>> START Raw data

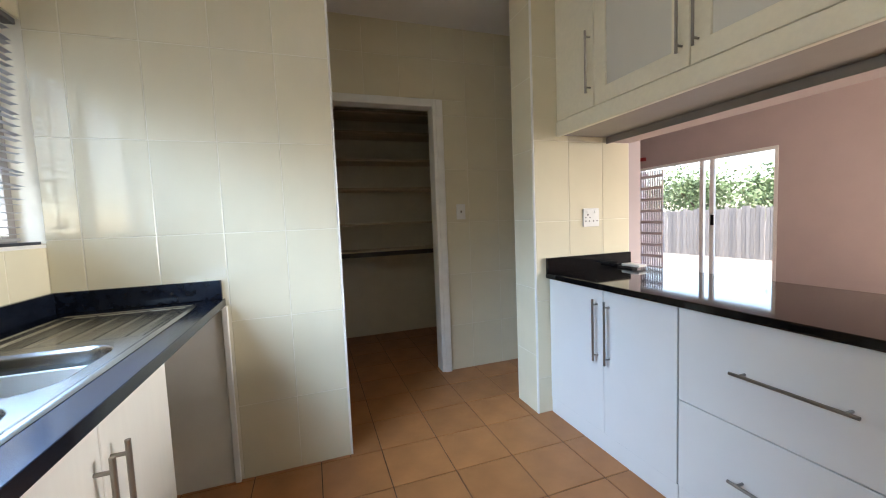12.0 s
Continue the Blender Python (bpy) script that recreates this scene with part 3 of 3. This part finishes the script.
# ---- sink run ----
SZ, ST = 0.912, 0.035
SF = 2.24
SX0, SX1, SY0, SY1 = 0.972, 2.365, 2.290, 2.772
HX = (1.00, 1.84, 2.325, 2.745)
sink_top = bmesh.new()
x_loops = [(0.503, 2.212), (XE - 0.001, 2.212), (XE - 0.001, YN - 0.001), (0.503, YN - 0.001)]
hole = [(HX[0], HX[2]), (HX[1], HX[2]), (HX[1], HX[3]), (HX[0], HX[3])]
for z, flip in ((SZ, False), (SZ - ST, True)):
    o = [sink_top.verts.new((*p, z)) for p in x_loops]
    i = [sink_top.verts.new((*p, z)) for p in hole]
    for k in range(4):
        q = (o[k], o[(k + 1) % 4], i[(k + 1) % 4], i[k])
        sink_top.faces.new(q[::-1] if flip else q)
    if not flip:
        top_o, top_i = o, i
    else:
        for k in range(4):
            j = (k + 1) % 4
            sink_top.faces.new((o[k], o[j], top_o[j], top_o[k]))
            sink_top.faces.new((i[j], i[k], top_i[k], top_i[j]))
rim_edges = [e for e in sink_top.edges if all(abs(v.co.y - 2.212) < 1e-4 for v in e.verts) and abs(e.verts[0].co.z - e.verts[1].co.z) < 1e-4]
bmesh.ops.bevel(sink_top, geom=rim_edges, offset=0.0015, segments=1, affect='EDGES', profile=0.5)
tagged(part("worktop", sink_top, M_LAM), "black laminate worktop with a sink set in", "worktop")
tagged(part("upstand", B(0.503, XE - 0.001, YN - 0.022, YN - 0.001, SZ, SZ + 0.090, 0.002), M_LAM), "black upstand along the tiled wall", "upstand")
tagged(part("upstand", B(XE - 0.022, XE - 0.001, 2.222, YN - 0.023, SZ, SZ + 0.090, 0.002), M_LAM), "black upstand at the end of the sink worktop", "upstand")

sc = thing("sink_cabinet", 1.16, 2.54, 0, "white sink cabinet with three doors", "cabinet")
part("side", B(0.560, 0.578, SF + 0.019, YN - 0.01, 0.0, SZ - ST - 0.001), M_CAB, sc)
part("side", B(1.745, 1.763, SF + 0.001, YN - 0.01, 0.0, SZ - ST - 0.001), M_CAB, sc)
part("bottom", B(0.579, 1.744, SF + 0.02, YN - 0.01, 0.10, 0.118), M_CAB, sc)
part("back", B(0.579, 1.744, YN - 0.022, YN - 0.011, 0.119, SZ - ST - 0.001), M_CAB, sc)
part("plinth", B(0.566, 1.743, SF + 0.004, SF + 0.018, 0.0, 0.090, 0.002), M_CABH, sc)
for x0, x1, hx in ((0.556, 1.026, 0.990), (1.030, 1.386, 1.356), (1.390, 1.746, 1.424)):
    d = part("door", B(x0, x1, SF, SF + 0.018, 0.094, SZ - ST - 0.004, 0.002), M_CAB, sc)
    hx = min(hx, x1 - 0.022)
    handle(d, (hx, SF, 0.486), (hx, SF, 0.796), (0, -0.032, 0))


def rsdf(x, y, x0, x1, y0, y1, r):
    dx, dy = abs(x - (x0 + x1) / 2) - (x1 - x0) / 2 + r, abs(y - (y0 + y1) / 2) - (y1 - y0) / 2 + r
    return math.hypot(max(dx, 0), max(dy, 0)) + min(max(dx, dy), 0) - r


def sink_height(x, y):
    z = 0.006
    edge = -rsdf(x, y, SX0, SX1, SY0, SY1, 0.03)
    z -= 0.006 * max(0, 1 - edge / 0.010)
    z -= 0.003 * min(1, max(0, (edge - 0.016) / 0.008))
    for x0, x1 in ((1.030, 1.408), (1.452, 1.812)):
        s = -rsdf(x, y, x0, x1, 2.352, 2.715, 0.085)
        if s > 0:
            q = min(1, s / 0.022)
            z -= 0.15 * (q * q * (3 - 2 * q)) + 0.006 * min(1, s / 0.15)
    if x > 1.88 and edge > 0.035 and y < 2.71:
        z -= 0.004 * min(1, (edge - 0.035) / 0.01, (x - 1.88) / 0.01)
        z += 0.0025 * max(0, math.cos((y - SY0) * 2 * math.pi / 0.085)) ** 6
    return z


sink = thing("sink", 1.70, 2.54, SZ, "stainless steel double bowl sink with drainer", "sink")
bm = bmesh.new()
nx, ny = 330, 112
grid = [[bm.verts.new((SX0 + (SX1 - SX0) * i / nx, SY0 + (SY1 - SY0) * j / ny, 0)) for j in range(ny + 1)] for i in range(nx + 1)]
for r in grid:
    for v in r:
        v.co.z = SZ + 0.0012 + sink_height(v.co.x, v.co.y)
for i in range(nx):
    for j in range(ny):
        bm.faces.new((grid[i][j], grid[i + 1][j], grid[i + 1][j + 1], grid[i][j + 1]))
part("basin", bm, M_SINK, sink, smooth=True)
for x in (1.22, 1.632):
    zb = SZ - 0.1478
    part("waste", rod(bmesh.new(), (x, 2.54, zb), (x, 2.54, zb + 0.003), 0.036, 24), M_CHROME, sink, "round steel waste")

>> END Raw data

Everything from the line that contains "Continue the Blender" through the line that contains "- 0.022, XE" is to be transcribed exactly, and nothing outside that range.

**Result of the exercise**
Continue the Blender Python (bpy) script that recreates this scene with part 3 of 3. This part finishes the script.
# ---- sink run ----
SZ, ST = 0.912, 0.035
SF = 2.24
SX0, SX1, SY0, SY1 = 0.972, 2.365, 2.290, 2.772
HX = (1.00, 1.84, 2.325, 2.745)
sink_top = bmesh.new()
x_loops = [(0.503, 2.212), (XE - 0.001, 2.212), (XE - 0.001, YN - 0.001), (0.503, YN - 0.001)]
hole = [(HX[0], HX[2]), (HX[1], HX[2]), (HX[1], HX[3]), (HX[0], HX[3])]
for z, flip in ((SZ, False), (SZ - ST, True)):
    o = [sink_top.verts.new((*p, z)) for p in x_loops]
    i = [sink_top.verts.new((*p, z)) for p in hole]
    for k in range(4):
        q = (o[k], o[(k + 1) % 4], i[(k + 1) % 4], i[k])
        sink_top.faces.new(q[::-1] if flip else q)
    if not flip:
        top_o, top_i = o, i
    else:
        for k in range(4):
            j = (k + 1) % 4
            sink_top.faces.new((o[k], o[j], top_o[j], top_o[k]))
            sink_top.faces.new((i[j], i[k], top_i[k], top_i[j]))
rim_edges = [e for e in sink_top.edges if all(abs(v.co.y - 2.212) < 1e-4 for v in e.verts) and abs(e.verts[0].co.z - e.verts[1].co.z) < 1e-4]
bmesh.ops.bevel(sink_top, geom=rim_edges, offset=0.0015, segments=1, affect='EDGES', profile=0.5)
tagged(part("worktop", sink_top, M_LAM), "black laminate worktop with a sink set in", "worktop")
tagged(part("upstand", B(0.503, XE - 0.001, YN - 0.022, YN - 0.001, SZ, SZ + 0.090, 0.002), M_LAM), "black upstand along the tiled wall", "upstand")
tagged(part("upstand", B(XE - 0.022, XE - 0.001, 2.222, YN - 0.023, SZ, SZ + 0.090, 0.002), M_LAM), "black upstand at the end of the sink worktop", "upstand")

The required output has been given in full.